[What this task involves] Reproduce all of the data below without alteration; exclude every picture.

--- Data lines ---

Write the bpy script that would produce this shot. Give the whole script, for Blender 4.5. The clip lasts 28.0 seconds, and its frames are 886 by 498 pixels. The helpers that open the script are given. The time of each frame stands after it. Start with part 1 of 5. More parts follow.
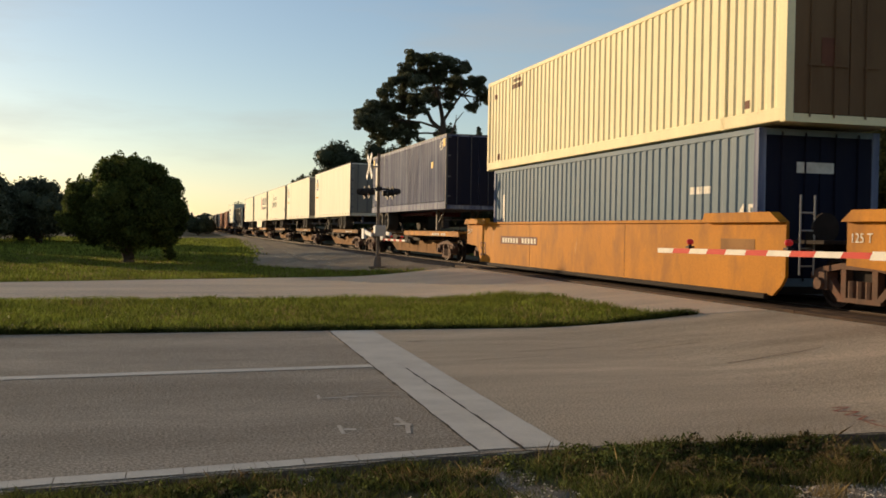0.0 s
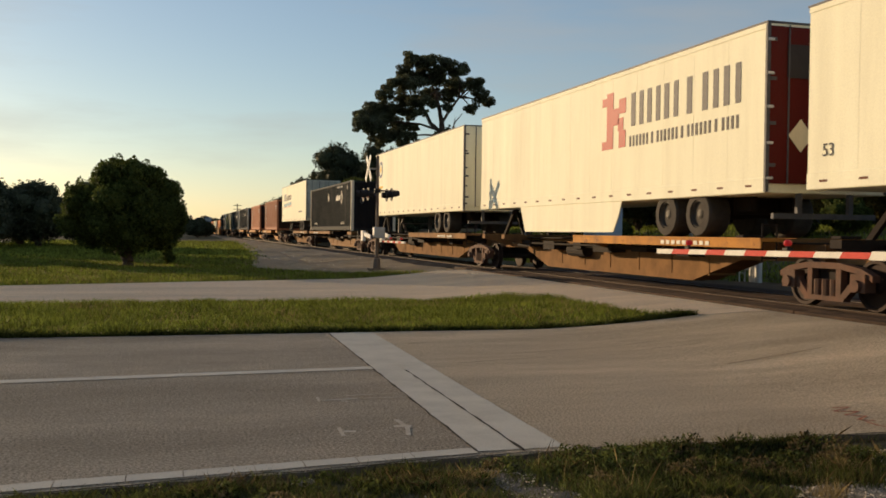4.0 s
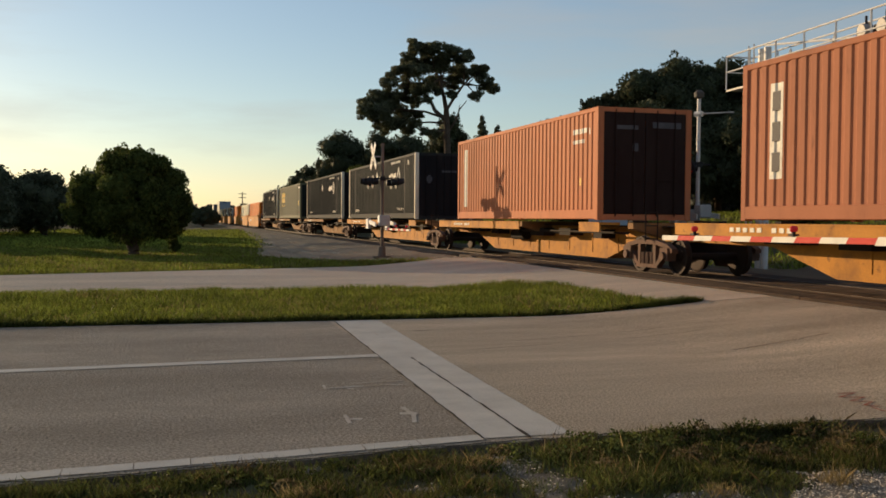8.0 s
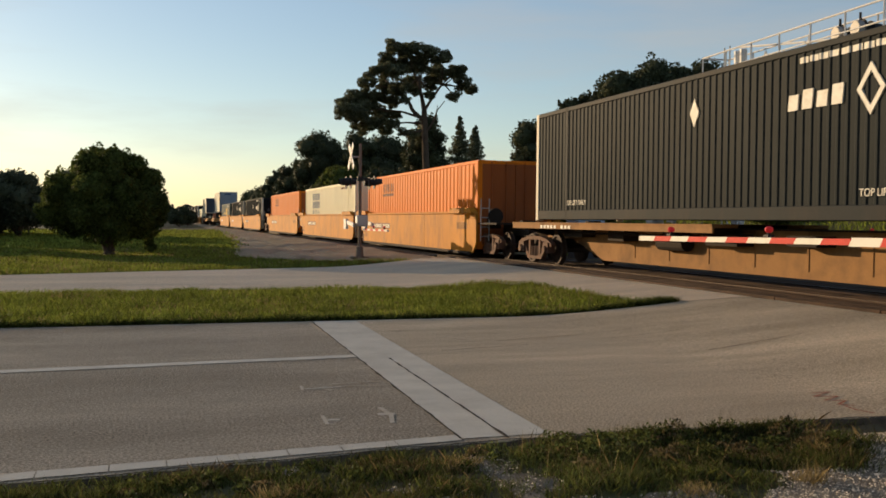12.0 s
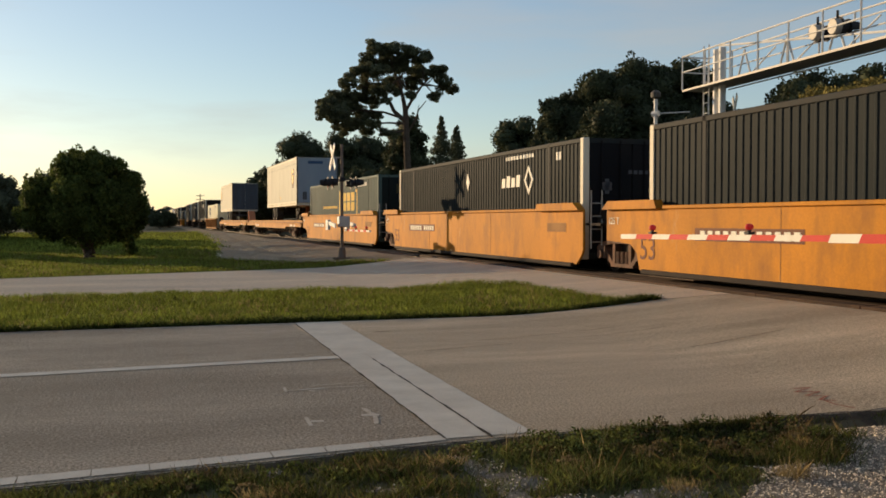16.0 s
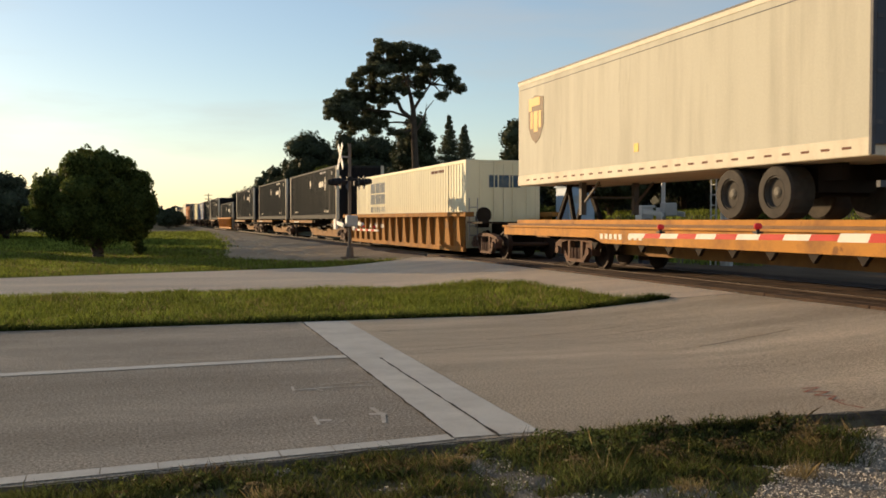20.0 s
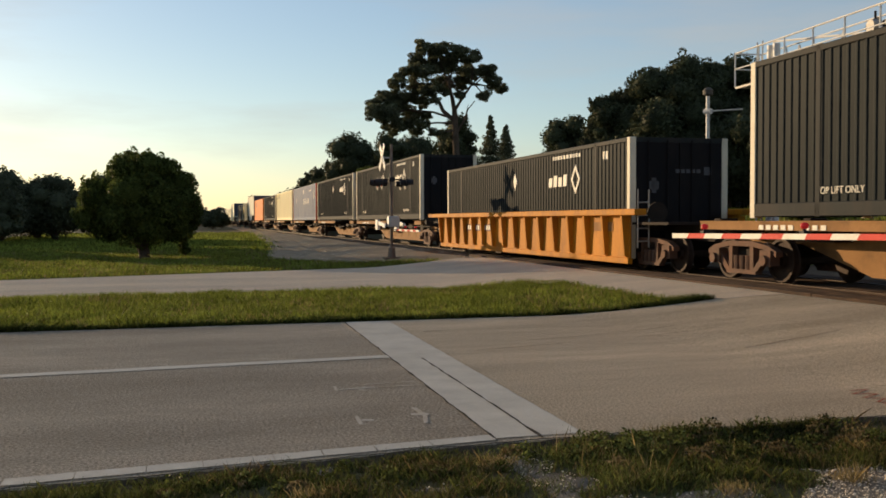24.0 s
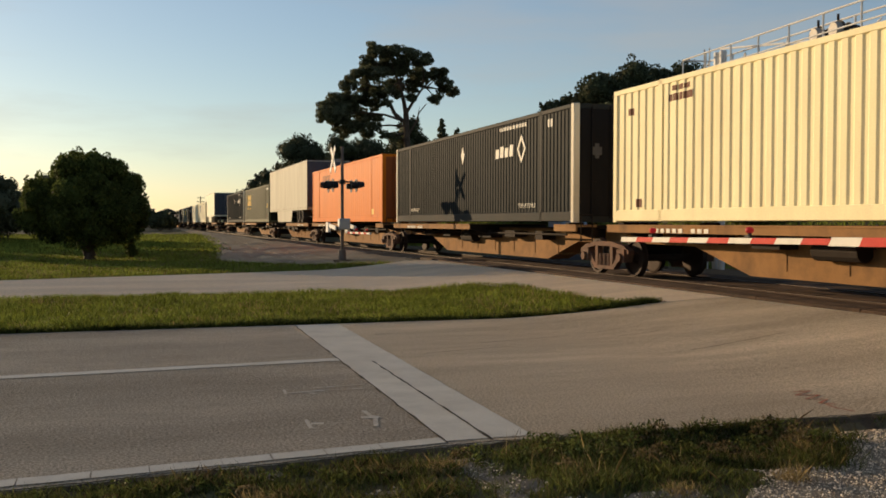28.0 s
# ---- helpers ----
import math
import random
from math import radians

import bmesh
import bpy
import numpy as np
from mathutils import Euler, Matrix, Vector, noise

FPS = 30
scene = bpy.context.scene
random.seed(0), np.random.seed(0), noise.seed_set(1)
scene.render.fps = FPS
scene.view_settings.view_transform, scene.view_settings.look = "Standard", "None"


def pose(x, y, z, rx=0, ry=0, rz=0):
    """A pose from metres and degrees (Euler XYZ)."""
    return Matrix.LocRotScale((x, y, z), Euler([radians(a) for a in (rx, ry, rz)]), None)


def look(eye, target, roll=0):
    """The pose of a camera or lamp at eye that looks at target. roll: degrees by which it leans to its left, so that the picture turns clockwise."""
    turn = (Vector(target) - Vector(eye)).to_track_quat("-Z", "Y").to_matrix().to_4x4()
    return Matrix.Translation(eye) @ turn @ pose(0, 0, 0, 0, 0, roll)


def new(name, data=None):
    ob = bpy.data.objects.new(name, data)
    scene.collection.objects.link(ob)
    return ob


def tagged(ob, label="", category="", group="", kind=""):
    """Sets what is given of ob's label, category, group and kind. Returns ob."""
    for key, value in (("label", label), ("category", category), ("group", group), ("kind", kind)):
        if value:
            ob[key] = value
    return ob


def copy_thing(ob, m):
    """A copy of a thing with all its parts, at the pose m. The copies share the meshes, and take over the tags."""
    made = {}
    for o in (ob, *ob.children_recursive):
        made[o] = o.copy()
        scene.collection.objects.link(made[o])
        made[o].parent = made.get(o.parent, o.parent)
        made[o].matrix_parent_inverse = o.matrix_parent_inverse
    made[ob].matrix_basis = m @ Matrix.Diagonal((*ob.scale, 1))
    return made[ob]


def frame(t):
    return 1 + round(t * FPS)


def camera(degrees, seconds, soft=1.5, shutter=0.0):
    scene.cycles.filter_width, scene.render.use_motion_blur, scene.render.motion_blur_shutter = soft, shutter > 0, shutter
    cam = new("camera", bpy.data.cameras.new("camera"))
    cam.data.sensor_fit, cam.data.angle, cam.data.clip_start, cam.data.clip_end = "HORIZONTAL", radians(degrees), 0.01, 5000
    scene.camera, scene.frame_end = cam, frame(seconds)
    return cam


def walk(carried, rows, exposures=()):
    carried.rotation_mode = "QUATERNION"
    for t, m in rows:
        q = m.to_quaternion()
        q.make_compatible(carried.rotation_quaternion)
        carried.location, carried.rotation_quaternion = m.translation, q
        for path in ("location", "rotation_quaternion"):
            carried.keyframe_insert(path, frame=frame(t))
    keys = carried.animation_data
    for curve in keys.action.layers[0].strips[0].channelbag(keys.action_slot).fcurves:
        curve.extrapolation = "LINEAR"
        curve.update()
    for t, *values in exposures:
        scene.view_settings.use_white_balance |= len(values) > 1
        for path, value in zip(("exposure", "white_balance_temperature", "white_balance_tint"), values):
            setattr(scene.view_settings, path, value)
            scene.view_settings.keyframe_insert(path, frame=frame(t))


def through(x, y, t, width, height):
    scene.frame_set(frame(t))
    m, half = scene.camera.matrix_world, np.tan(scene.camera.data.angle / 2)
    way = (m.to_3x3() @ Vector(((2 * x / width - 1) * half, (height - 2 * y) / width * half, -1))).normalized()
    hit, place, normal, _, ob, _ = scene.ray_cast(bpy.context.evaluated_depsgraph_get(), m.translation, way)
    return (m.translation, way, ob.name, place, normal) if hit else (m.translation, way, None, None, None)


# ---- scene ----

---

[Task response]
Write the bpy script that would produce this shot. Give the whole script, for Blender 4.5. The clip lasts 28.0 seconds, and its frames are 886 by 498 pixels. The helpers that open the script are given. The time of each frame stands after it. Start with part 1 of 5. More parts follow.
0.0 s
4.0 s
8.0 s
12.0 s
16.0 s
20.0 s
24.0 s
28.0 s
# ---- helpers ----
import math
import random
from math import radians

import bmesh
import bpy
import numpy as np
from mathutils import Euler, Matrix, Vector, noise

FPS = 30
scene = bpy.context.scene
random.seed(0), np.random.seed(0), noise.seed_set(1)
scene.render.fps = FPS
scene.view_settings.view_transform, scene.view_settings.look = "Standard", "None"


def pose(x, y, z, rx=0, ry=0, rz=0):
    """A pose from metres and degrees (Euler XYZ)."""
    return Matrix.LocRotScale((x, y, z), Euler([radians(a) for a in (rx, ry, rz)]), None)


def look(eye, target, roll=0):
    """The pose of a camera or lamp at eye that looks at target. roll: degrees by which it leans to its left, so that the picture turns clockwise."""
    turn = (Vector(target) - Vector(eye)).to_track_quat("-Z", "Y").to_matrix().to_4x4()
    return Matrix.Translation(eye) @ turn @ pose(0, 0, 0, 0, 0, roll)


def new(name, data=None):
    ob = bpy.data.objects.new(name, data)
    scene.collection.objects.link(ob)
    return ob


def tagged(ob, label="", category="", group="", kind=""):
    """Sets what is given of ob's label, category, group and kind. Returns ob."""
    for key, value in (("label", label), ("category", category), ("group", group), ("kind", kind)):
        if value:
            ob[key] = value
    return ob


def copy_thing(ob, m):
    """A copy of a thing with all its parts, at the pose m. The copies share the meshes, and take over the tags."""
    made = {}
    for o in (ob, *ob.children_recursive):
        made[o] = o.copy()
        scene.collection.objects.link(made[o])
        made[o].parent = made.get(o.parent, o.parent)
        made[o].matrix_parent_inverse = o.matrix_parent_inverse
    made[ob].matrix_basis = m @ Matrix.Diagonal((*ob.scale, 1))
    return made[ob]


def frame(t):
    return 1 + round(t * FPS)


def camera(degrees, seconds, soft=1.5, shutter=0.0):
    scene.cycles.filter_width, scene.render.use_motion_blur, scene.render.motion_blur_shutter = soft, shutter > 0, shutter
    cam = new("camera", bpy.data.cameras.new("camera"))
    cam.data.sensor_fit, cam.data.angle, cam.data.clip_start, cam.data.clip_end = "HORIZONTAL", radians(degrees), 0.01, 5000
    scene.camera, scene.frame_end = cam, frame(seconds)
    return cam


def walk(carried, rows, exposures=()):
    carried.rotation_mode = "QUATERNION"
    for t, m in rows:
        q = m.to_quaternion()
        q.make_compatible(carried.rotation_quaternion)
        carried.location, carried.rotation_quaternion = m.translation, q
        for path in ("location", "rotation_quaternion"):
            carried.keyframe_insert(path, frame=frame(t))
    keys = carried.animation_data
    for curve in keys.action.layers[0].strips[0].channelbag(keys.action_slot).fcurves:
        curve.extrapolation = "LINEAR"
        curve.update()
    for t, *values in exposures:
        scene.view_settings.use_white_balance |= len(values) > 1
        for path, value in zip(("exposure", "white_balance_temperature", "white_balance_tint"), values):
            setattr(scene.view_settings, path, value)
            scene.view_settings.keyframe_insert(path, frame=frame(t))


def through(x, y, t, width, height):
    scene.frame_set(frame(t))
    m, half = scene.camera.matrix_world, np.tan(scene.camera.data.angle / 2)
    way = (m.to_3x3() @ Vector(((2 * x / width - 1) * half, (height - 2 * y) / width * half, -1))).normalized()
    hit, place, normal, _, ob, _ = scene.ray_cast(bpy.context.evaluated_depsgraph_get(), m.translation, way)
    return (m.translation, way, ob.name, place, normal) if hit else (m.translation, way, None, None, None)


# ---- scene ----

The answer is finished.